What is asked -
Write out, exactly as given, every line from the one holding "# ---- helpers" to the one holding "random.seed(0), np.random.seed(0), noise.seed_set(1)", including both.

Supplied information -
· · · · ·

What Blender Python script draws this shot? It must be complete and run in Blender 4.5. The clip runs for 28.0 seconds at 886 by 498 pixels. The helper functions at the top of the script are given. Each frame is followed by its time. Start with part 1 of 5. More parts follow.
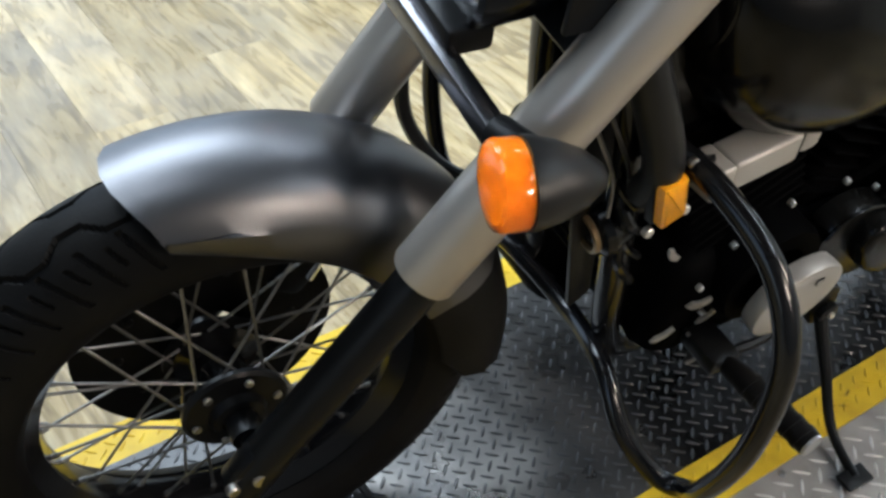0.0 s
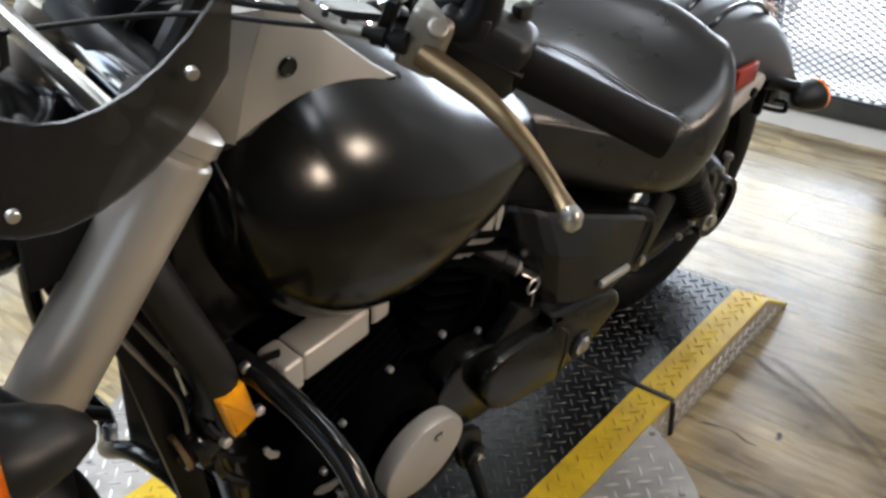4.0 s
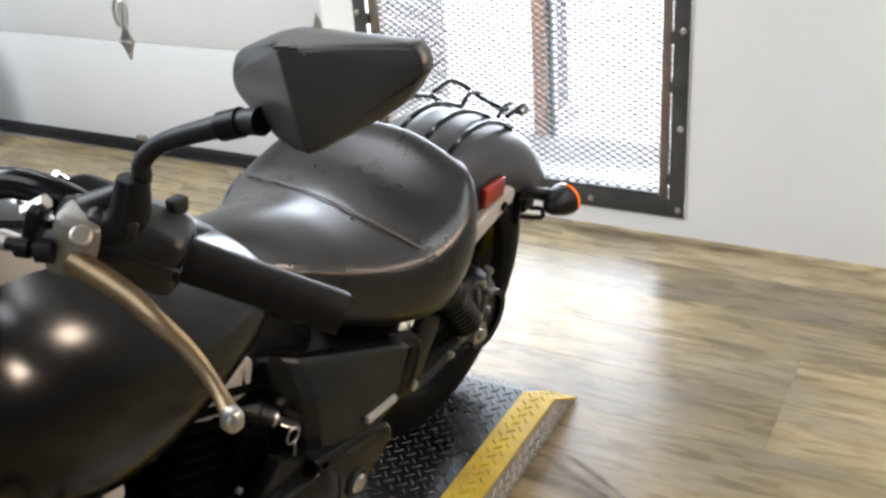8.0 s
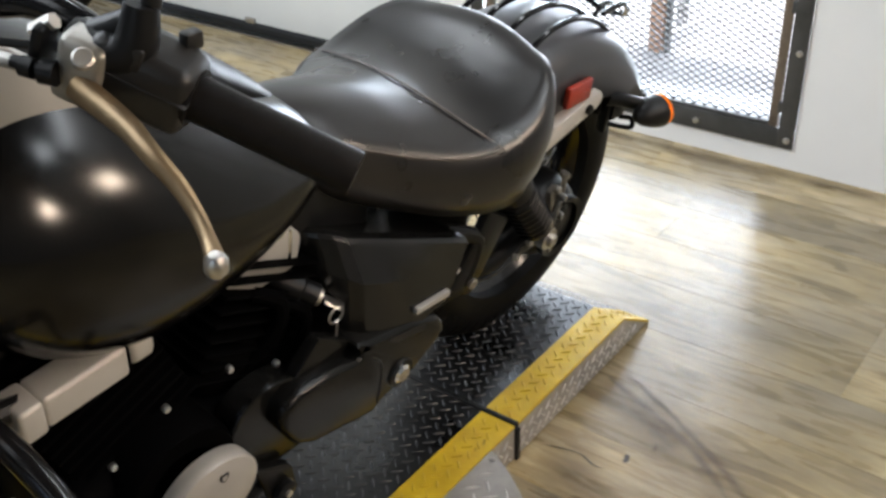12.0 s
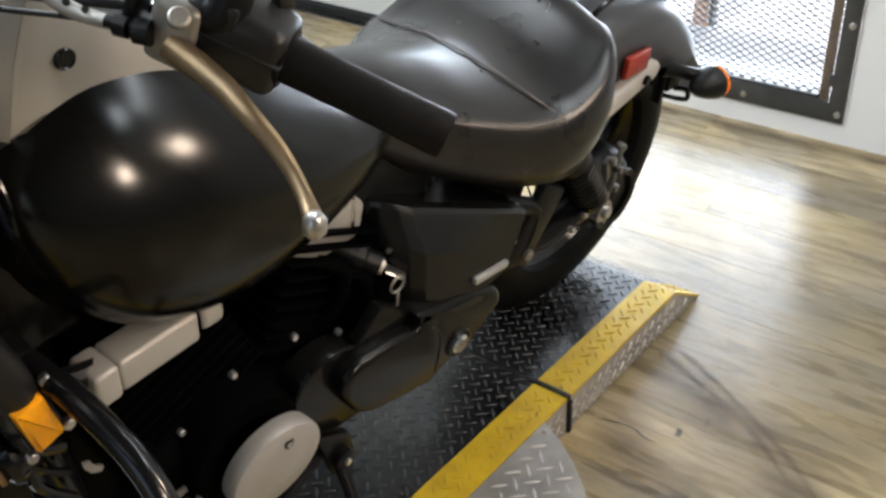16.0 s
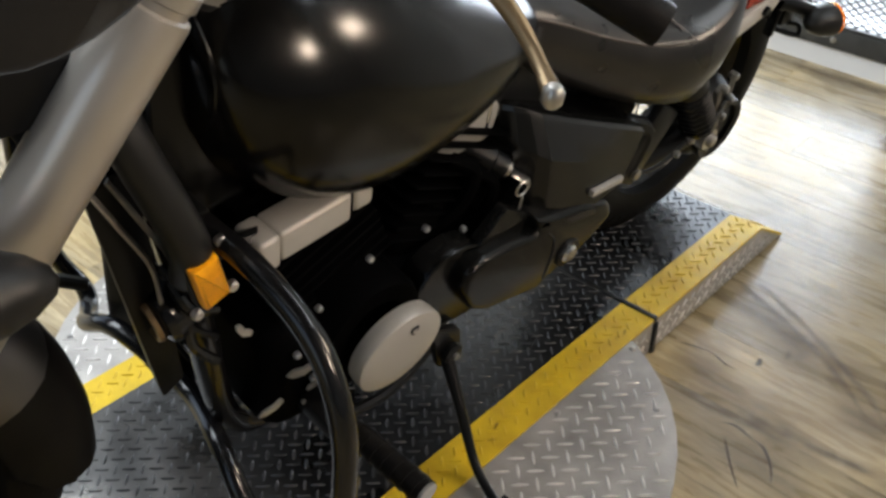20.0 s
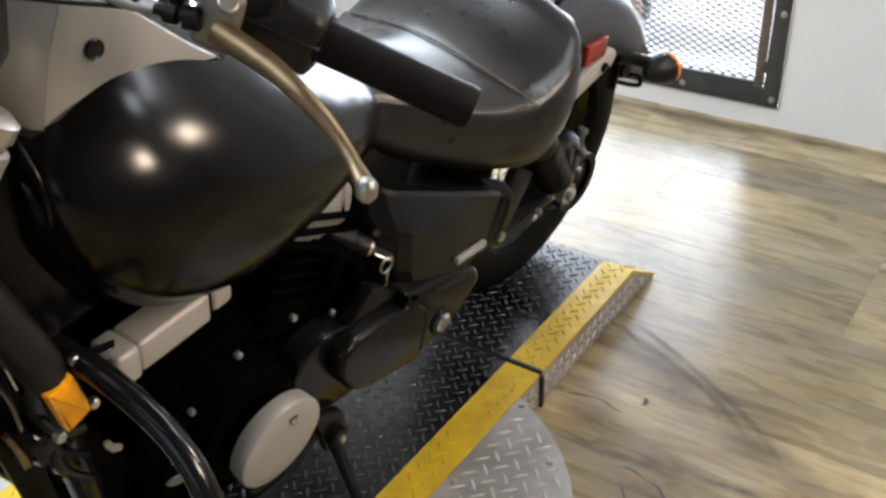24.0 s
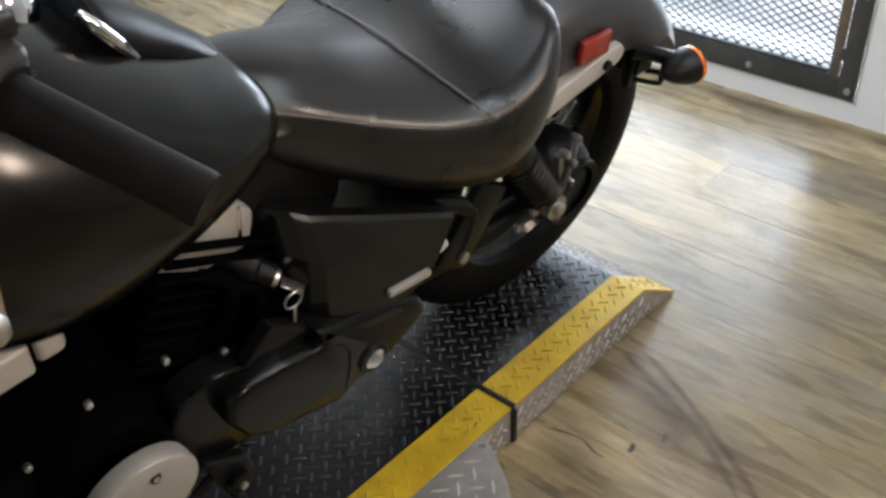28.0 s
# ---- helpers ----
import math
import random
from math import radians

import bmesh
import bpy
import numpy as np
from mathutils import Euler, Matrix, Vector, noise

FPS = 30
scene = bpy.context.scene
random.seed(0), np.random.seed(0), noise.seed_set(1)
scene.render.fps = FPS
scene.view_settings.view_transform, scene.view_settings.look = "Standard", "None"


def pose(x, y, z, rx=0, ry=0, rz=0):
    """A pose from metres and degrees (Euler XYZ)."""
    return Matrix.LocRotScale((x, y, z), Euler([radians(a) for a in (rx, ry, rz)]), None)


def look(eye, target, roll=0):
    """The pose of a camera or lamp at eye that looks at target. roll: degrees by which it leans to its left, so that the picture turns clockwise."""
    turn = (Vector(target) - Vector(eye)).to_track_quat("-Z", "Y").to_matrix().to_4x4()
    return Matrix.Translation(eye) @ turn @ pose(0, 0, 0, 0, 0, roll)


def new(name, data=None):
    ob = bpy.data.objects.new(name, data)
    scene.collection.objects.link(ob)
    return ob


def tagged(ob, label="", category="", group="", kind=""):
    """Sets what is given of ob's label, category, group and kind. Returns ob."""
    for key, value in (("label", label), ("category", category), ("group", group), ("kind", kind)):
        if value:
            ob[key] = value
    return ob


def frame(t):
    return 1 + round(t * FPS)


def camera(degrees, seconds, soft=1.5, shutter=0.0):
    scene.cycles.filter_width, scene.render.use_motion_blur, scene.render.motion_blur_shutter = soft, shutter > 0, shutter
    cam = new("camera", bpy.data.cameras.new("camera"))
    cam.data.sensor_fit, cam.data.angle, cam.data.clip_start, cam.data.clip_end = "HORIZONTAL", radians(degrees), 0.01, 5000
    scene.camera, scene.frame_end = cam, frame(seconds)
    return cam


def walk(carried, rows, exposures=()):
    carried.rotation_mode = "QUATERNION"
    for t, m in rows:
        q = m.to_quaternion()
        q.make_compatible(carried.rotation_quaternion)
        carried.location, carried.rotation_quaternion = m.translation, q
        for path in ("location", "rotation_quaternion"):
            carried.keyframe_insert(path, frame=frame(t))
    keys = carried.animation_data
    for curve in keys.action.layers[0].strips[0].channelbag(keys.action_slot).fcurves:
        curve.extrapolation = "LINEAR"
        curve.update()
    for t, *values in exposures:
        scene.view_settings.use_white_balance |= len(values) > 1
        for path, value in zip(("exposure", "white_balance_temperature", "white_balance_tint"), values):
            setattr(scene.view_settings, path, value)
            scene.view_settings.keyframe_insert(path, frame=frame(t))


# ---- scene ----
cam = camera(47.8, 28.0, soft=2.9)
PATH = [
    (0, (-1.55, -0.524, 1.247), (-0.686, 0.778, -0.002), 0.2),
    (0.5, (-1.566, -0.512, 1.233), (-0.789, 0.821, -0.039), -0.7),
    (1, (-1.577, -0.498, 1.222), (-0.849, 0.832, -0.082), 0.5),
    (1.5, (-1.579, -0.5, 1.223), (-0.849, 0.824, -0.087), 1.0),
    (2, (-1.573, -0.509, 1.224), (-0.781, 0.796, -0.068), 0.5),
    (2.5, (-1.559, -0.524, 1.241), (-0.596, 0.739, 0.025), -0.1),
    (3, (-1.515, -0.54, 1.261), (-0.374, 0.664, 0.143), -0.5),
    (3.5, (-1.409, -0.611, 1.287), (-0.214, 0.601, 0.238), 0.1),
    (4, (-1.336, -0.648, 1.297), (-0.056, 0.489, 0.263), -3.2),
    (4.5, (-1.297, -0.669, 1.323), (0.09, 0.402, 0.357), -4.9),
    (6.5, (-1.231, -0.722, 1.359), (0.317, 0.206, 0.496), -5.6),
    (7, (-1.23, -0.727, 1.356), (0.319, 0.197, 0.493), -5.8),
    (7.5, (-1.23, -0.73, 1.356), (0.322, 0.194, 0.497), -5.1),
    (8, (-1.227, -0.733, 1.346), (0.311, 0.185, 0.455), -4.7),
    (8.5, (-1.225, -0.74, 1.338), (0.308, 0.162, 0.423), -4.2),
    (9, (-1.214, -0.744, 1.33), (0.313, 0.148, 0.396), -3.5),
    (9.5, (-1.198, -0.757, 1.319), (0.3, 0.163, 0.367), -3.0),
    (10, (-1.164, -0.762, 1.303), (0.267, 0.238, 0.329), -2.9),
    (10.5, (-1.144, -0.768, 1.284), (0.223, 0.286, 0.274), -2.2),
    (11, (-1.152, -0.767, 1.283), (0.203, 0.288, 0.257), -2.4),
    (11.5, (-1.16, -0.768, 1.284), (0.195, 0.291, 0.263), -2.3),
    (13.5, (-1.17, -0.777, 1.275), (0.155, 0.29, 0.223), -2.4),
    (14, (-1.175, -0.78, 1.272), (0.145, 0.283, 0.21), -2.2),
    (14.5, (-1.176, -0.778, 1.262), (0.131, 0.273, 0.173), -2.5),
    (15, (-1.18, -0.771, 1.257), (0.113, 0.268, 0.139), -1.7),
    (15.5, (-1.178, -0.753, 1.257), (0.101, 0.303, 0.139), -2.1),
    (16, (-1.193, -0.733, 1.273), (0.104, 0.36, 0.213), -2.9),
    (16.5, (-1.231, -0.715, 1.29), (0.111, 0.379, 0.289), -2.9),
    (17, (-1.258, -0.701, 1.291), (0.11, 0.346, 0.276), -1.6),
    (17.5, (-1.271, -0.694, 1.286), (0.1, 0.333, 0.254), -1.3),
    (18, (-1.28, -0.688, 1.29), (0.091, 0.352, 0.271), -0.7),
    (18.5, (-1.28, -0.68, 1.286), (0.064, 0.371, 0.242), -0.9),
    (19, (-1.293, -0.67, 1.274), (-0.005, 0.383, 0.163), -0.6),
    (19.5, (-1.316, -0.66, 1.257), (-0.102, 0.422, 0.092), 0.7),
    (20, (-1.325, -0.667, 1.259), (-0.117, 0.419, 0.093), 0.7),
    (20.5, (-1.331, -0.679, 1.261), (-0.11, 0.411, 0.111), 0.4),
    (21, (-1.335, -0.677, 1.264), (-0.096, 0.412, 0.133), 0.8),
    (21.5, (-1.312, -0.677, 1.267), (-0.026, 0.362, 0.143), -0.2),
    (22, (-1.281, -0.697, 1.287), (0.107, 0.279, 0.228), -2.7),
    (22.5, (-1.284, -0.706, 1.289), (0.11, 0.265, 0.234), -2.4),
    (24.5, (-1.297, -0.714, 1.284), (0.082, 0.268, 0.219), -2.5),
    (25, (-1.291, -0.713, 1.288), (0.089, 0.259, 0.216), -2.4),
    (25.5, (-1.289, -0.713, 1.288), (0.143, 0.189, 0.222), -1.9),
    (26, (-1.305, -0.726, 1.281), (0.155, 0.11, 0.2), -1.4),
    (26.5, (-1.311, -0.726, 1.258), (0.114, 0.047, 0.087), -2.9),
    (27, (-1.214, -0.773, 1.257), (0.129, 0.208, 0.146), -3.2),
    (27.5, (-1.103, -0.835, 1.259), (0.174, 0.236, 0.152), -4.0),
    (28, (-0.953, -0.75, 1.268), (0.24, 0.36, 0.108), -2.6),
]
walk(cam, [(t, look(eye, target, roll)) for t, eye, target, roll in PATH], [(0, 0.14, 5750, 8), (2, 0.22, 5700, 8), (3, 0.10, 5950, 10), (4, 0.02, 6200, 12), (7, 0.16, 6350, 14), (9.5, 0.22, 6350, 14), (11, 0.16, 6300, 13), (14, 0.14, 6250, 11), (16.5, 0.17, 6250, 11), (18, 0.09, 6300, 11), (20, 0.0, 6300, 11), (21, 0.0, 6250, 11), (22, 0.13, 6250, 12), (25, 0.12, 6250, 12), (26, 0.07, 6350, 11), (27, 0.0, 6250, 12), (28, -0.10, 6150, 12)])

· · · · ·

Reply to the task -
# ---- helpers ----
import math
import random
from math import radians

import bmesh
import bpy
import numpy as np
from mathutils import Euler, Matrix, Vector, noise

FPS = 30
scene = bpy.context.scene
random.seed(0), np.random.seed(0), noise.seed_set(1)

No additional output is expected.